▶ Directions
The listing below must be repeated word for word, with its images excluded.

▶ Provided material
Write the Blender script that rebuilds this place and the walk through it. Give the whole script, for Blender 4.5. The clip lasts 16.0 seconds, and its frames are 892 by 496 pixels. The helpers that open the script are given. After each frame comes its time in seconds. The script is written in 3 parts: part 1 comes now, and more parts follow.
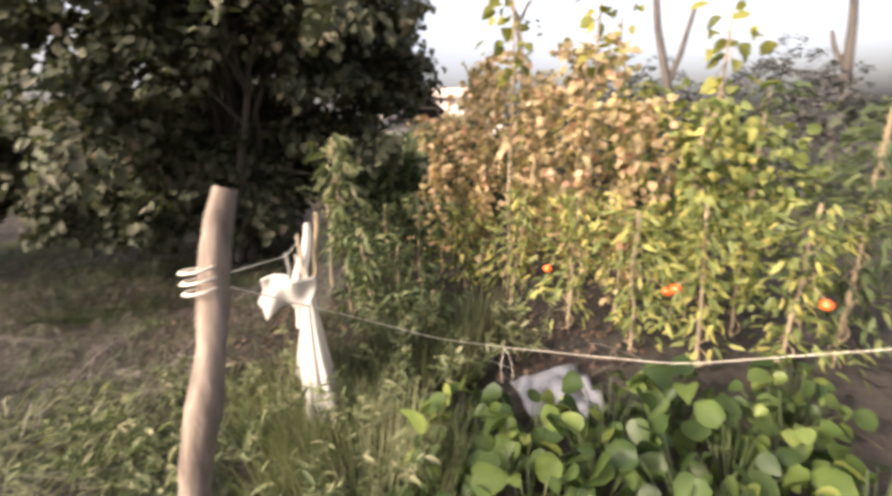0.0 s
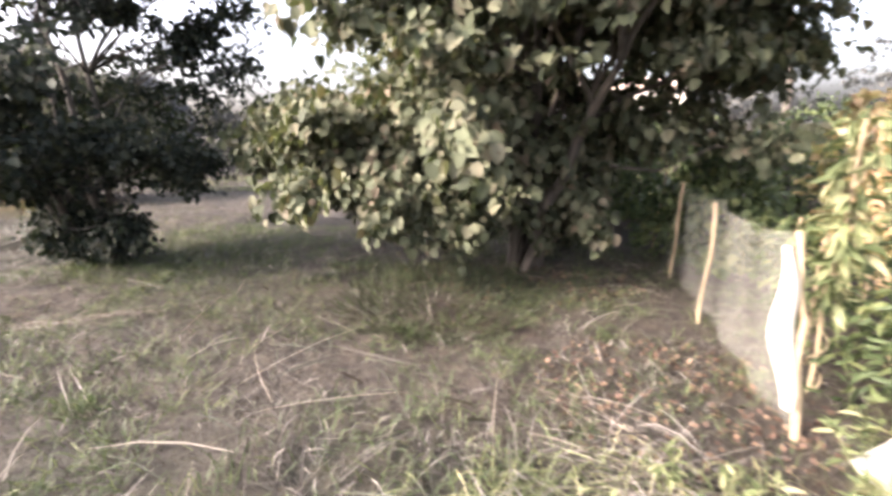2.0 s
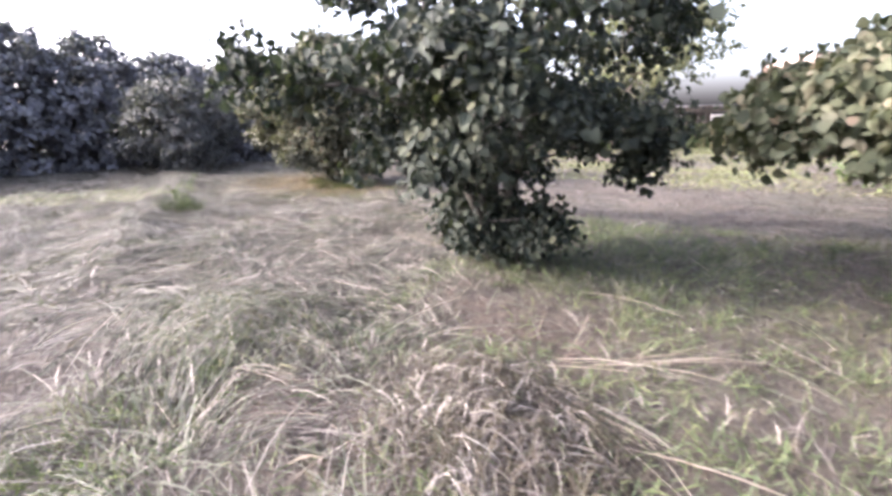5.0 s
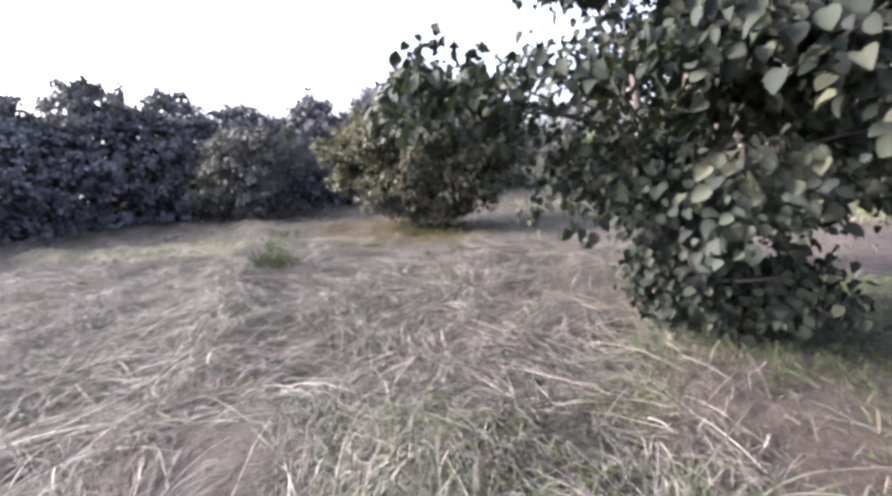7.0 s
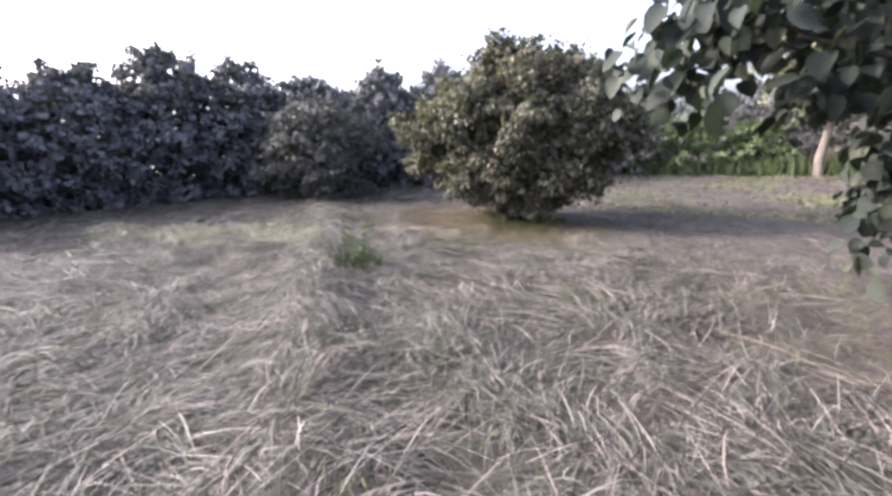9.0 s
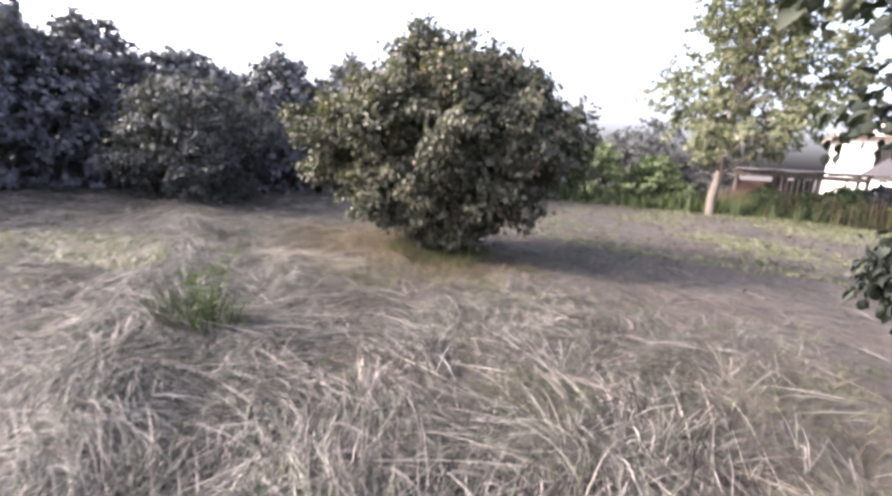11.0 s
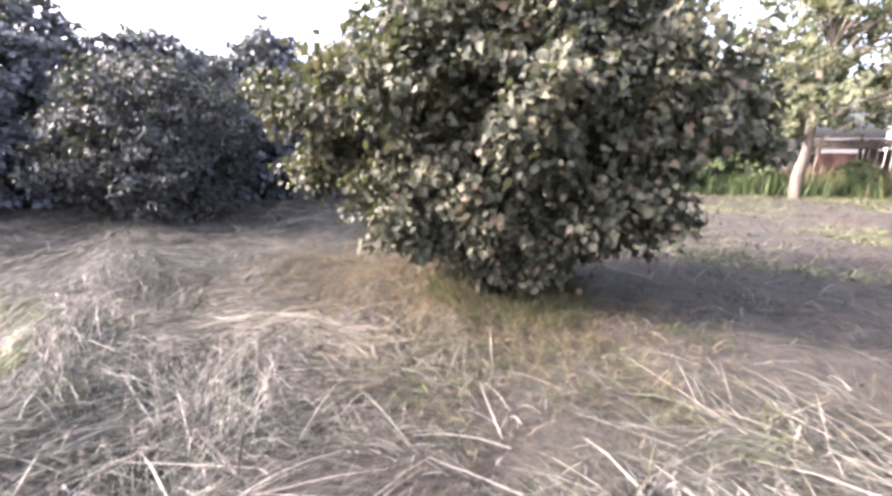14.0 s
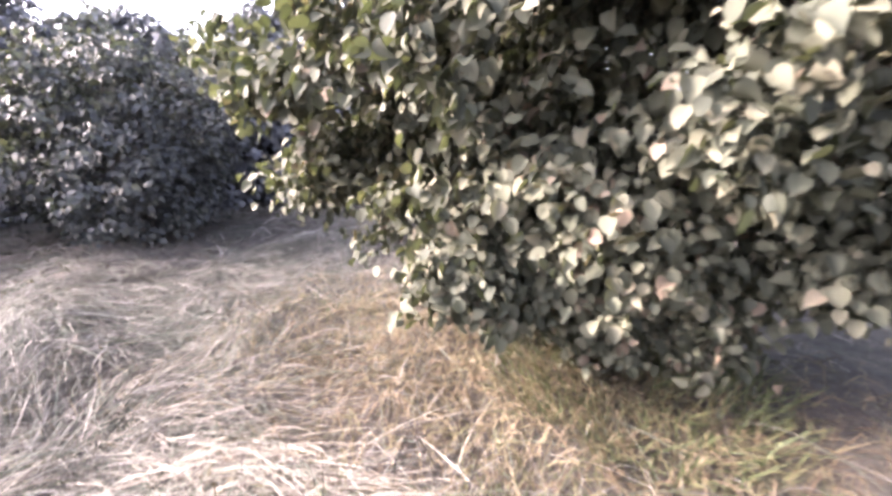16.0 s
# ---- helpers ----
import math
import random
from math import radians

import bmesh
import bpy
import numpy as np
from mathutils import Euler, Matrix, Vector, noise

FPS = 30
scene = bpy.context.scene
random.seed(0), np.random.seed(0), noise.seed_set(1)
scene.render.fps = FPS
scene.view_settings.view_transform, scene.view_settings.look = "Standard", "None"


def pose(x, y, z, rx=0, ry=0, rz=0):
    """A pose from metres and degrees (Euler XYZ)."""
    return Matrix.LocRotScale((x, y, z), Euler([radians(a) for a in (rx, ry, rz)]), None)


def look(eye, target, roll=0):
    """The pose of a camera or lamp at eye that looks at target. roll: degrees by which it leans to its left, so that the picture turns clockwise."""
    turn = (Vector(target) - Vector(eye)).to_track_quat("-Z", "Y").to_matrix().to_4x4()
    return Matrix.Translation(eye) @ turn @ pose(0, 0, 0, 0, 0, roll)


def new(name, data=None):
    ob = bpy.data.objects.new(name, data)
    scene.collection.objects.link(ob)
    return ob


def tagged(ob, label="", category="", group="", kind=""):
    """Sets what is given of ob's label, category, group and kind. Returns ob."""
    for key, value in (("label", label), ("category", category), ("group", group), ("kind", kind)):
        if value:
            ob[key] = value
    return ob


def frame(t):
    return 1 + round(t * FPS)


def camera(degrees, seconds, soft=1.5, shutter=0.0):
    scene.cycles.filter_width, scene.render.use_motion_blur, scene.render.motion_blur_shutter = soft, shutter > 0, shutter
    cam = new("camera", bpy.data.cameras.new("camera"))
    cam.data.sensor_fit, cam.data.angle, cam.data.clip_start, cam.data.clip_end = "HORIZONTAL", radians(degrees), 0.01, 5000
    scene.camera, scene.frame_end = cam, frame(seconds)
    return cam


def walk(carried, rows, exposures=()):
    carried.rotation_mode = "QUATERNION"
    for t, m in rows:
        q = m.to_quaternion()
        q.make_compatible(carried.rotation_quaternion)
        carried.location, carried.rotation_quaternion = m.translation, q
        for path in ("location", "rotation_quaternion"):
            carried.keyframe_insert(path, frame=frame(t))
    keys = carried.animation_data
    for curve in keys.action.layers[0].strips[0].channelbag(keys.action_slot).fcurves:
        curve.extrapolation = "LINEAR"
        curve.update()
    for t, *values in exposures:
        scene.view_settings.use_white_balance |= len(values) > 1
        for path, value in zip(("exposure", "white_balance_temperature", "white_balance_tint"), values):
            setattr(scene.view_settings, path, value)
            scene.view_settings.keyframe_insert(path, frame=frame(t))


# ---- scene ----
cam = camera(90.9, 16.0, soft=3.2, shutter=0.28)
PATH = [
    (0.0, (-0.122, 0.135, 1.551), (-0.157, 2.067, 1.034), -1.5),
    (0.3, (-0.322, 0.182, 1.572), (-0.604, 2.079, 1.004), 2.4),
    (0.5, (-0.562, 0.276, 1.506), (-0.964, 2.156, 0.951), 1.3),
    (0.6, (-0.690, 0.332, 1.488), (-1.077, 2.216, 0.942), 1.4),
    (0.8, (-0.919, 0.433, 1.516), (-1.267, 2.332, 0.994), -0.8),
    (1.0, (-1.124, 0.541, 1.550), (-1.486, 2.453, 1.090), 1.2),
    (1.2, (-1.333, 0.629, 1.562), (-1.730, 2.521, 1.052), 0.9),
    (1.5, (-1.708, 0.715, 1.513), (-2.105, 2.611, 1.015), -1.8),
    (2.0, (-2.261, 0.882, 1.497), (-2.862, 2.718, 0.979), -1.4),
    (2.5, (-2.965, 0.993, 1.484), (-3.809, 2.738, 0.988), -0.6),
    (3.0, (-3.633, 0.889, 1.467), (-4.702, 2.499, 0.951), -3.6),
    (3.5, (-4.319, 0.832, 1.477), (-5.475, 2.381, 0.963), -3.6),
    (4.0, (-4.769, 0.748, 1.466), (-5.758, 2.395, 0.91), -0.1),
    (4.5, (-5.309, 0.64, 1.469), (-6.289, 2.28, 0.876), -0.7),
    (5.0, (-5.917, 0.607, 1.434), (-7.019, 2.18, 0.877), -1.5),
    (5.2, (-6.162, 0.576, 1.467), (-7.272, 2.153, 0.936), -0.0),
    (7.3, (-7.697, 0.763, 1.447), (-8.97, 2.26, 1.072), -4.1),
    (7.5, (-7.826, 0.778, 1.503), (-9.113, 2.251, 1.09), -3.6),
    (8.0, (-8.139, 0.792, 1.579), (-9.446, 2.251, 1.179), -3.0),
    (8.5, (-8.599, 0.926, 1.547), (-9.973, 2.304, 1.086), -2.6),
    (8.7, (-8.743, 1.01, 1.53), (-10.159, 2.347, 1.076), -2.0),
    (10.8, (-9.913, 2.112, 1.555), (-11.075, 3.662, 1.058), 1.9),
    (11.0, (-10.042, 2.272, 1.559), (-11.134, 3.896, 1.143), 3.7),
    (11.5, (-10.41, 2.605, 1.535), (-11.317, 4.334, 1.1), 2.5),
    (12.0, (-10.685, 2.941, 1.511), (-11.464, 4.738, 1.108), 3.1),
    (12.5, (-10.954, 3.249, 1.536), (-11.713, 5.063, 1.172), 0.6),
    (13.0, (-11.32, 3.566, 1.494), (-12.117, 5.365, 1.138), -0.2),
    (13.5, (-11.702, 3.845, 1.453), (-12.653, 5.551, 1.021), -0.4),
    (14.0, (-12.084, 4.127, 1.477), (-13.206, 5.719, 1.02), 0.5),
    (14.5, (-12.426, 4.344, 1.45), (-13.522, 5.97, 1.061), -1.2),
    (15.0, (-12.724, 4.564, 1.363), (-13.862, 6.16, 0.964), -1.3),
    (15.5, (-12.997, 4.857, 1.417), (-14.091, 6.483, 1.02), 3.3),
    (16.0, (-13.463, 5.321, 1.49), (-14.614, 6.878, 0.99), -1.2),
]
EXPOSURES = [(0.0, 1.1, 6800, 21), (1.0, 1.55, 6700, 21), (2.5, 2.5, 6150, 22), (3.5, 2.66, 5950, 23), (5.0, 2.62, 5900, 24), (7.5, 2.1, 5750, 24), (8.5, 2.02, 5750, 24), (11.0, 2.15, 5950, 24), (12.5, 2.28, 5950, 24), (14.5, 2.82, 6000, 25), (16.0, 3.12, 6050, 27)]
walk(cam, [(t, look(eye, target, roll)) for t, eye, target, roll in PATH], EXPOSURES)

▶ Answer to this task
Write the Blender script that rebuilds this place and the walk through it. Give the whole script, for Blender 4.5. The clip lasts 16.0 seconds, and its frames are 892 by 496 pixels. The helpers that open the script are given. After each frame comes its time in seconds. The script is written in 3 parts: part 1 comes now, and more parts follow.
0.0 s
2.0 s
5.0 s
7.0 s
9.0 s
11.0 s
14.0 s
16.0 s
# ---- helpers ----
import math
import random
from math import radians

import bmesh
import bpy
import numpy as np
from mathutils import Euler, Matrix, Vector, noise

FPS = 30
scene = bpy.context.scene
random.seed(0), np.random.seed(0), noise.seed_set(1)
scene.render.fps = FPS
scene.view_settings.view_transform, scene.view_settings.look = "Standard", "None"


def pose(x, y, z, rx=0, ry=0, rz=0):
    """A pose from metres and degrees (Euler XYZ)."""
    return Matrix.LocRotScale((x, y, z), Euler([radians(a) for a in (rx, ry, rz)]), None)


def look(eye, target, roll=0):
    """The pose of a camera or lamp at eye that looks at target. roll: degrees by which it leans to its left, so that the picture turns clockwise."""
    turn = (Vector(target) - Vector(eye)).to_track_quat("-Z", "Y").to_matrix().to_4x4()
    return Matrix.Translation(eye) @ turn @ pose(0, 0, 0, 0, 0, roll)


def new(name, data=None):
    ob = bpy.data.objects.new(name, data)
    scene.collection.objects.link(ob)
    return ob


def tagged(ob, label="", category="", group="", kind=""):
    """Sets what is given of ob's label, category, group and kind. Returns ob."""
    for key, value in (("label", label), ("category", category), ("group", group), ("kind", kind)):
        if value:
            ob[key] = value
    return ob


def frame(t):
    return 1 + round(t * FPS)


def camera(degrees, seconds, soft=1.5, shutter=0.0):
    scene.cycles.filter_width, scene.render.use_motion_blur, scene.render.motion_blur_shutter = soft, shutter > 0, shutter
    cam = new("camera", bpy.data.cameras.new("camera"))
    cam.data.sensor_fit, cam.data.angle, cam.data.clip_start, cam.data.clip_end = "HORIZONTAL", radians(degrees), 0.01, 5000
    scene.camera, scene.frame_end = cam, frame(seconds)
    return cam


def walk(carried, rows, exposures=()):
    carried.rotation_mode = "QUATERNION"
    for t, m in rows:
        q = m.to_quaternion()
        q.make_compatible(carried.rotation_quaternion)
        carried.location, carried.rotation_quaternion = m.translation, q
        for path in ("location", "rotation_quaternion"):
            carried.keyframe_insert(path, frame=frame(t))
    keys = carried.animation_data
    for curve in keys.action.layers[0].strips[0].channelbag(keys.action_slot).fcurves:
        curve.extrapolation = "LINEAR"
        curve.update()
    for t, *values in exposures:
        scene.view_settings.use_white_balance |= len(values) > 1
        for path, value in zip(("exposure", "white_balance_temperature", "white_balance_tint"), values):
            setattr(scene.view_settings, path, value)
            scene.view_settings.keyframe_insert(path, frame=frame(t))


# ---- scene ----
cam = camera(90.9, 16.0, soft=3.2, shutter=0.28)
PATH = [
    (0.0, (-0.122, 0.135, 1.551), (-0.157, 2.067, 1.034), -1.5),
    (0.3, (-0.322, 0.182, 1.572), (-0.604, 2.079, 1.004), 2.4),
    (0.5, (-0.562, 0.276, 1.506), (-0.964, 2.156, 0.951), 1.3),
    (0.6, (-0.690, 0.332, 1.488), (-1.077, 2.216, 0.942), 1.4),
    (0.8, (-0.919, 0.433, 1.516), (-1.267, 2.332, 0.994), -0.8),
    (1.0, (-1.124, 0.541, 1.550), (-1.486, 2.453, 1.090), 1.2),
    (1.2, (-1.333, 0.629, 1.562), (-1.730, 2.521, 1.052), 0.9),
    (1.5, (-1.708, 0.715, 1.513), (-2.105, 2.611, 1.015), -1.8),
    (2.0, (-2.261, 0.882, 1.497), (-2.862, 2.718, 0.979), -1.4),
    (2.5, (-2.965, 0.993, 1.484), (-3.809, 2.738, 0.988), -0.6),
    (3.0, (-3.633, 0.889, 1.467), (-4.702, 2.499, 0.951), -3.6),
    (3.5, (-4.319, 0.832, 1.477), (-5.475, 2.381, 0.963), -3.6),
    (4.0, (-4.769, 0.748, 1.466), (-5.758, 2.395, 0.91), -0.1),
    (4.5, (-5.309, 0.64, 1.469), (-6.289, 2.28, 0.876), -0.7),
    (5.0, (-5.917, 0.607, 1.434), (-7.019, 2.18, 0.877), -1.5),
    (5.2, (-6.162, 0.576, 1.467), (-7.272, 2.153, 0.936), -0.0),
    (7.3, (-7.697, 0.763, 1.447), (-8.97, 2.26, 1.072), -4.1),
    (7.5, (-7.826, 0.778, 1.503), (-9.113, 2.251, 1.09), -3.6),
    (8.0, (-8.139, 0.792, 1.579), (-9.446, 2.251, 1.179), -3.0),
    (8.5, (-8.599, 0.926, 1.547), (-9.973, 2.304, 1.086), -2.6),
    (8.7, (-8.743, 1.01, 1.53), (-10.159, 2.347, 1.076), -2.0),
    (10.8, (-9.913, 2.112, 1.555), (-11.075, 3.662, 1.058), 1.9),
    (11.0, (-10.042, 2.272, 1.559), (-11.134, 3.896, 1.143), 3.7),
    (11.5, (-10.41, 2.605, 1.535), (-11.317, 4.334, 1.1), 2.5),
    (12.0, (-10.685, 2.941, 1.511), (-11.464, 4.738, 1.108), 3.1),
    (12.5, (-10.954, 3.249, 1.536), (-11.713, 5.063, 1.172), 0.6),
    (13.0, (-11.32, 3.566, 1.494), (-12.117, 5.365, 1.138), -0.2),
    (13.5, (-11.702, 3.845, 1.453), (-12.653, 5.551, 1.021), -0.4),
    (14.0, (-12.084, 4.127, 1.477), (-13.206, 5.719, 1.02), 0.5),
    (14.5, (-12.426, 4.344, 1.45), (-13.522, 5.97, 1.061), -1.2),
    (15.0, (-12.724, 4.564, 1.363), (-13.862, 6.16, 0.964), -1.3),
    (15.5, (-12.997, 4.857, 1.417), (-14.091, 6.483, 1.02), 3.3),
    (16.0, (-13.463, 5.321, 1.49), (-14.614, 6.878, 0.99), -1.2),
]
EXPOSURES = [(0.0, 1.1, 6800, 21), (1.0, 1.55, 6700, 21), (2.5, 2.5, 6150, 22), (3.5, 2.66, 5950, 23), (5.0, 2.62, 5900, 24), (7.5, 2.1, 5750, 24), (8.5, 2.02, 5750, 24), (11.0, 2.15, 5950, 24), (12.5, 2.28, 5950, 24), (14.5, 2.82, 6000, 25), (16.0, 3.12, 6050, 27)]
walk(cam, [(t, look(eye, target, roll)) for t, eye, target, roll in PATH], EXPOSURES)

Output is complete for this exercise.